* SUPPLIED MATERIAL *
<<<<
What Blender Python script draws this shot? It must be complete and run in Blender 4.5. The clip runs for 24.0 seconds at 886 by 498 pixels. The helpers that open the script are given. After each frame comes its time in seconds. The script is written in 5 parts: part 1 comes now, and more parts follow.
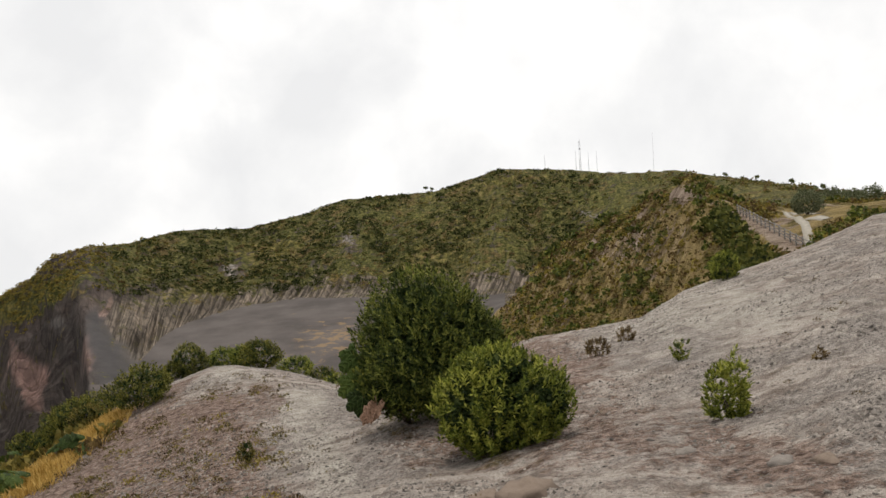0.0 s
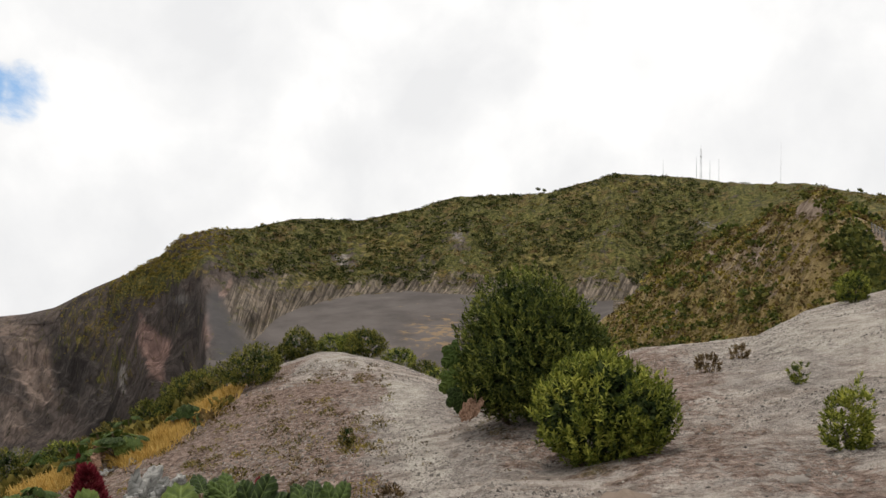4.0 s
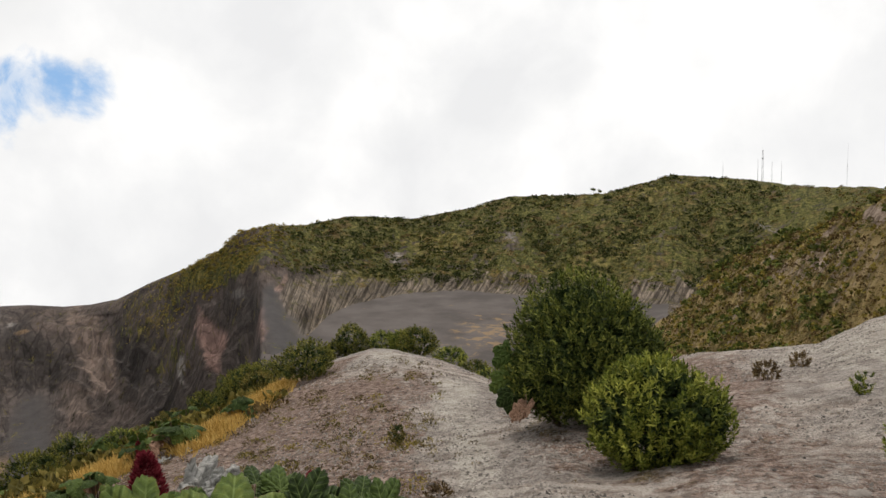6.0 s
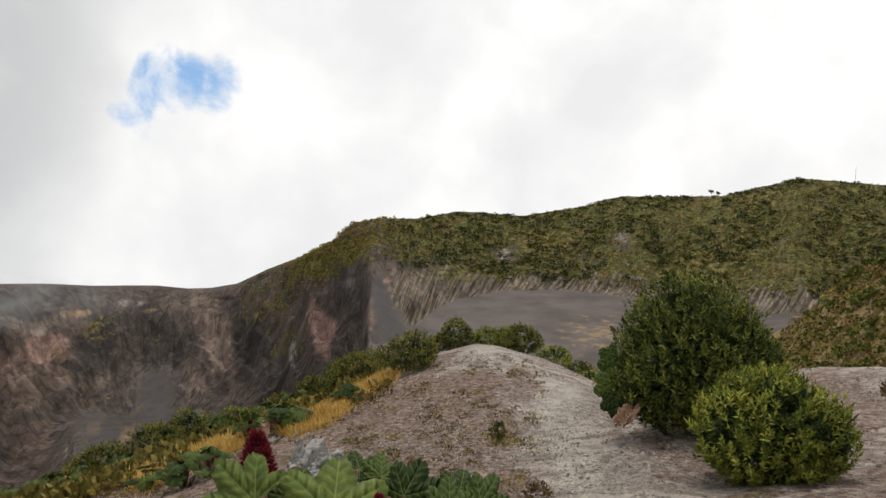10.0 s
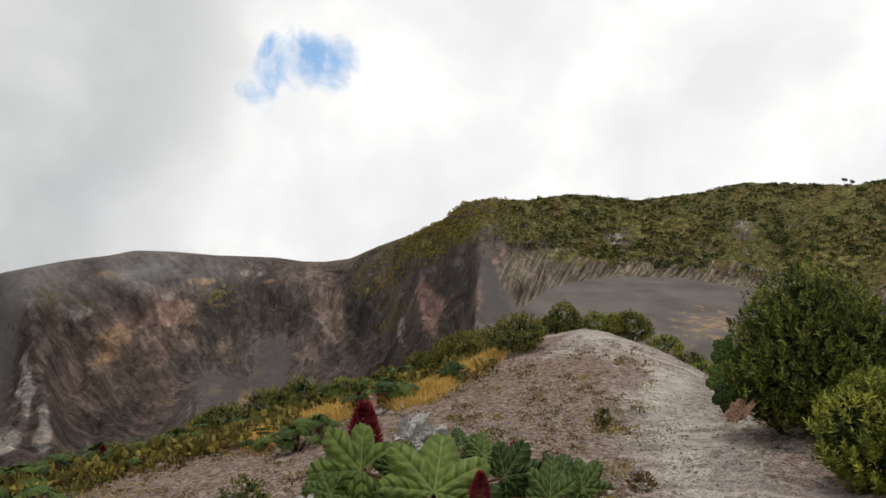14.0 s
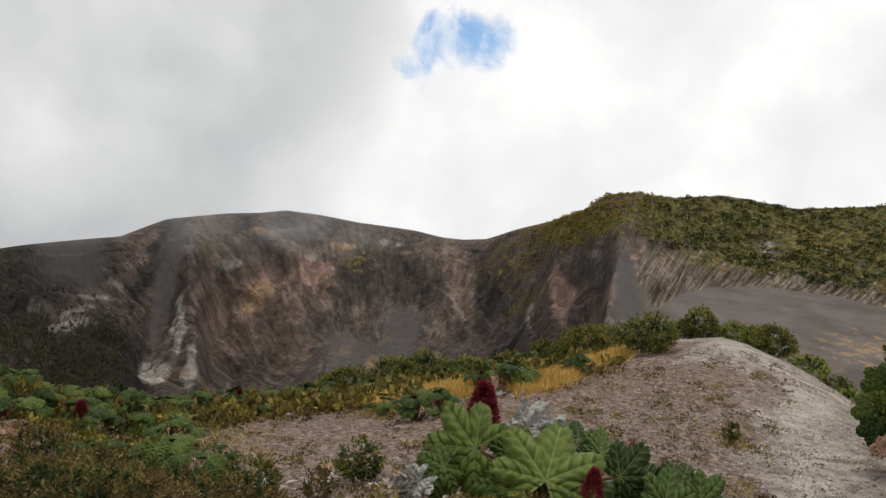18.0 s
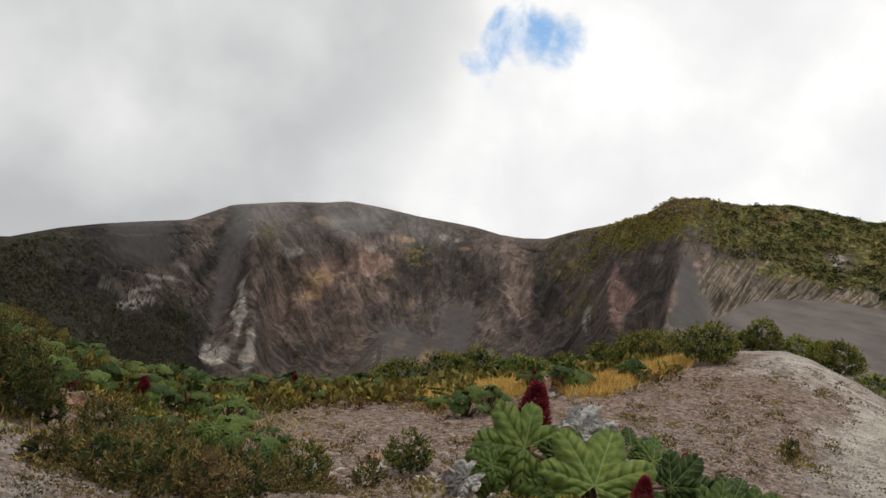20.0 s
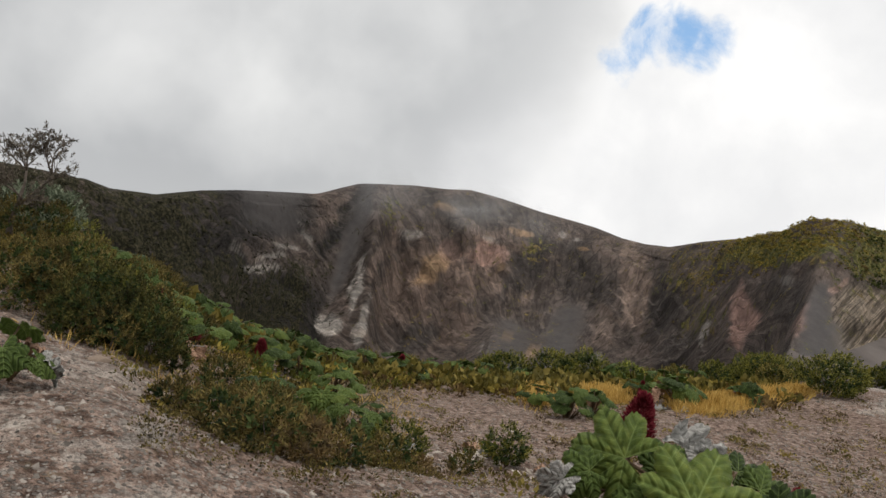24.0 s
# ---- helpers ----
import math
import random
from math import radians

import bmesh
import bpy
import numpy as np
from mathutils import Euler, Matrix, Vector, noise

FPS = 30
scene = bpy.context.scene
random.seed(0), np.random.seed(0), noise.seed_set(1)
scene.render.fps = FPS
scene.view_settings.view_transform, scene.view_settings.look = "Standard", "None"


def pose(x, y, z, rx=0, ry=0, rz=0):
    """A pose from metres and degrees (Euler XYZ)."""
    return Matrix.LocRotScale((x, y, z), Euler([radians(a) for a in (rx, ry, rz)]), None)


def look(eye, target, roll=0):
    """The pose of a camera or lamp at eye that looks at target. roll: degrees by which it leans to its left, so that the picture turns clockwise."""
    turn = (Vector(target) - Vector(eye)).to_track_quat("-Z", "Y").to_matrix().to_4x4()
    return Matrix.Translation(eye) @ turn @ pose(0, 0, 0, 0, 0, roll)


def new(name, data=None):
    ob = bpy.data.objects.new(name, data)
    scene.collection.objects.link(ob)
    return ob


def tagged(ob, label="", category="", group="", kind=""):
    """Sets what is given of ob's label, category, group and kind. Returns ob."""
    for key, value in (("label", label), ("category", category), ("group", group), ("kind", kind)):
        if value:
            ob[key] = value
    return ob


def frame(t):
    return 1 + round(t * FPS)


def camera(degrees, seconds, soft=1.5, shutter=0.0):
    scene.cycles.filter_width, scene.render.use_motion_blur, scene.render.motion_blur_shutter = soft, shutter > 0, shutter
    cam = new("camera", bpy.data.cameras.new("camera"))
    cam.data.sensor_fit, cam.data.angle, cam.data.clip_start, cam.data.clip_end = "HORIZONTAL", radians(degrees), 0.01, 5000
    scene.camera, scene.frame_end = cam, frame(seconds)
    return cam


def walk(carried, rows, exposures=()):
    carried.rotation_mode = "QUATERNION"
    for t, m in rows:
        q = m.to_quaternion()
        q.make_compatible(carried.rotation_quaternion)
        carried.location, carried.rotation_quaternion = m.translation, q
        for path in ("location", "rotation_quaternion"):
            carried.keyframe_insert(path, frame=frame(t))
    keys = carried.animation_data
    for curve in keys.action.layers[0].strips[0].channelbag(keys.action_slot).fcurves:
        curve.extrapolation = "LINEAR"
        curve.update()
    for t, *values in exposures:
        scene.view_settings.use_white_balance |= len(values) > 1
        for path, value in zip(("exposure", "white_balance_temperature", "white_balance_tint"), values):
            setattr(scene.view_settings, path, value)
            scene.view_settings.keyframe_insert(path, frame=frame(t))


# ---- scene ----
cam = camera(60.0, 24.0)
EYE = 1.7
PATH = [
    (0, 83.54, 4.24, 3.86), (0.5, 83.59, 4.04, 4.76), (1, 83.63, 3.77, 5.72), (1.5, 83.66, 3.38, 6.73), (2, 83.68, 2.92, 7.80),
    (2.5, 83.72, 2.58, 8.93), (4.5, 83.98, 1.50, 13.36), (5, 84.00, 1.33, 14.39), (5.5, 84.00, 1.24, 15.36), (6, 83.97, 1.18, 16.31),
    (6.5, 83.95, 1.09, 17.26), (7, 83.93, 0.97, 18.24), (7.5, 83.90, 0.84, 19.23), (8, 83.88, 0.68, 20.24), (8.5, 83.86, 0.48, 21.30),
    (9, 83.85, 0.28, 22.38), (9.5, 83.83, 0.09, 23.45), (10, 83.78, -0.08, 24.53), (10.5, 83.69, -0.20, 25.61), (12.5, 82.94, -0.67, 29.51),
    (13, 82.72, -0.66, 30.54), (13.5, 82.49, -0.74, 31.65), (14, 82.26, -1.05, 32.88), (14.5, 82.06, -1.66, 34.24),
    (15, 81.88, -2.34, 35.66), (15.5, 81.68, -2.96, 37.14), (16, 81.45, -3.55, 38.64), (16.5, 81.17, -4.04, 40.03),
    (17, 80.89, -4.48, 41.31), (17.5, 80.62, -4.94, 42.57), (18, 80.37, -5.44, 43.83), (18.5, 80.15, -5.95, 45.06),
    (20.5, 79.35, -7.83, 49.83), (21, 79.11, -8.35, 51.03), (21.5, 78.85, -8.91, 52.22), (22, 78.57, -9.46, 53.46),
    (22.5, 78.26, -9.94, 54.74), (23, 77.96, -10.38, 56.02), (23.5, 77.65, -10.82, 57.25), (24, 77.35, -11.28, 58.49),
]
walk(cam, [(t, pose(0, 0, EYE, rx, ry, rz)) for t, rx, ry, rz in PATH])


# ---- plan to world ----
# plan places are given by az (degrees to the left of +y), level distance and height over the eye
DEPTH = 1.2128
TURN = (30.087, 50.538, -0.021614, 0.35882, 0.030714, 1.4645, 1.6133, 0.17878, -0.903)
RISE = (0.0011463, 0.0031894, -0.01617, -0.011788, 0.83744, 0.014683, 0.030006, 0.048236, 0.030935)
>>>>
* WHAT YOU NEED TO DO *
Copy out the whole listing exactly, and don't carry over any pictures.

* EXERCISE SOLUTION *
What Blender Python script draws this shot? It must be complete and run in Blender 4.5. The clip runs for 24.0 seconds at 886 by 498 pixels. The helpers that open the script are given. After each frame comes its time in seconds. The script is written in 5 parts: part 1 comes now, and more parts follow.
0.0 s
4.0 s
6.0 s
10.0 s
14.0 s
18.0 s
20.0 s
24.0 s
# ---- helpers ----
import math
import random
from math import radians

import bmesh
import bpy
import numpy as np
from mathutils import Euler, Matrix, Vector, noise

FPS = 30
scene = bpy.context.scene
random.seed(0), np.random.seed(0), noise.seed_set(1)
scene.render.fps = FPS
scene.view_settings.view_transform, scene.view_settings.look = "Standard", "None"


def pose(x, y, z, rx=0, ry=0, rz=0):
    """A pose from metres and degrees (Euler XYZ)."""
    return Matrix.LocRotScale((x, y, z), Euler([radians(a) for a in (rx, ry, rz)]), None)


def look(eye, target, roll=0):
    """The pose of a camera or lamp at eye that looks at target. roll: degrees by which it leans to its left, so that the picture turns clockwise."""
    turn = (Vector(target) - Vector(eye)).to_track_quat("-Z", "Y").to_matrix().to_4x4()
    return Matrix.Translation(eye) @ turn @ pose(0, 0, 0, 0, 0, roll)


def new(name, data=None):
    ob = bpy.data.objects.new(name, data)
    scene.collection.objects.link(ob)
    return ob


def tagged(ob, label="", category="", group="", kind=""):
    """Sets what is given of ob's label, category, group and kind. Returns ob."""
    for key, value in (("label", label), ("category", category), ("group", group), ("kind", kind)):
        if value:
            ob[key] = value
    return ob


def frame(t):
    return 1 + round(t * FPS)


def camera(degrees, seconds, soft=1.5, shutter=0.0):
    scene.cycles.filter_width, scene.render.use_motion_blur, scene.render.motion_blur_shutter = soft, shutter > 0, shutter
    cam = new("camera", bpy.data.cameras.new("camera"))
    cam.data.sensor_fit, cam.data.angle, cam.data.clip_start, cam.data.clip_end = "HORIZONTAL", radians(degrees), 0.01, 5000
    scene.camera, scene.frame_end = cam, frame(seconds)
    return cam


def walk(carried, rows, exposures=()):
    carried.rotation_mode = "QUATERNION"
    for t, m in rows:
        q = m.to_quaternion()
        q.make_compatible(carried.rotation_quaternion)
        carried.location, carried.rotation_quaternion = m.translation, q
        for path in ("location", "rotation_quaternion"):
            carried.keyframe_insert(path, frame=frame(t))
    keys = carried.animation_data
    for curve in keys.action.layers[0].strips[0].channelbag(keys.action_slot).fcurves:
        curve.extrapolation = "LINEAR"
        curve.update()
    for t, *values in exposures:
        scene.view_settings.use_white_balance |= len(values) > 1
        for path, value in zip(("exposure", "white_balance_temperature", "white_balance_tint"), values):
            setattr(scene.view_settings, path, value)
            scene.view_settings.keyframe_insert(path, frame=frame(t))


# ---- scene ----
cam = camera(60.0, 24.0)
EYE = 1.7
PATH = [
    (0, 83.54, 4.24, 3.86), (0.5, 83.59, 4.04, 4.76), (1, 83.63, 3.77, 5.72), (1.5, 83.66, 3.38, 6.73), (2, 83.68, 2.92, 7.80),
    (2.5, 83.72, 2.58, 8.93), (4.5, 83.98, 1.50, 13.36), (5, 84.00, 1.33, 14.39), (5.5, 84.00, 1.24, 15.36), (6, 83.97, 1.18, 16.31),
    (6.5, 83.95, 1.09, 17.26), (7, 83.93, 0.97, 18.24), (7.5, 83.90, 0.84, 19.23), (8, 83.88, 0.68, 20.24), (8.5, 83.86, 0.48, 21.30),
    (9, 83.85, 0.28, 22.38), (9.5, 83.83, 0.09, 23.45), (10, 83.78, -0.08, 24.53), (10.5, 83.69, -0.20, 25.61), (12.5, 82.94, -0.67, 29.51),
    (13, 82.72, -0.66, 30.54), (13.5, 82.49, -0.74, 31.65), (14, 82.26, -1.05, 32.88), (14.5, 82.06, -1.66, 34.24),
    (15, 81.88, -2.34, 35.66), (15.5, 81.68, -2.96, 37.14), (16, 81.45, -3.55, 38.64), (16.5, 81.17, -4.04, 40.03),
    (17, 80.89, -4.48, 41.31), (17.5, 80.62, -4.94, 42.57), (18, 80.37, -5.44, 43.83), (18.5, 80.15, -5.95, 45.06),
    (20.5, 79.35, -7.83, 49.83), (21, 79.11, -8.35, 51.03), (21.5, 78.85, -8.91, 52.22), (22, 78.57, -9.46, 53.46),
    (22.5, 78.26, -9.94, 54.74), (23, 77.96, -10.38, 56.02), (23.5, 77.65, -10.82, 57.25), (24, 77.35, -11.28, 58.49),
]
walk(cam, [(t, pose(0, 0, EYE, rx, ry, rz)) for t, rx, ry, rz in PATH])


# ---- plan to world ----
# plan places are given by az (degrees to the left of +y), level distance and height over the eye
DEPTH = 1.2128
TURN = (30.087, 50.538, -0.021614, 0.35882, 0.030714, 1.4645, 1.6133, 0.17878, -0.903)
RISE = (0.0011463, 0.0031894, -0.01617, -0.011788, 0.83744, 0.014683, 0.030006, 0.048236, 0.030935)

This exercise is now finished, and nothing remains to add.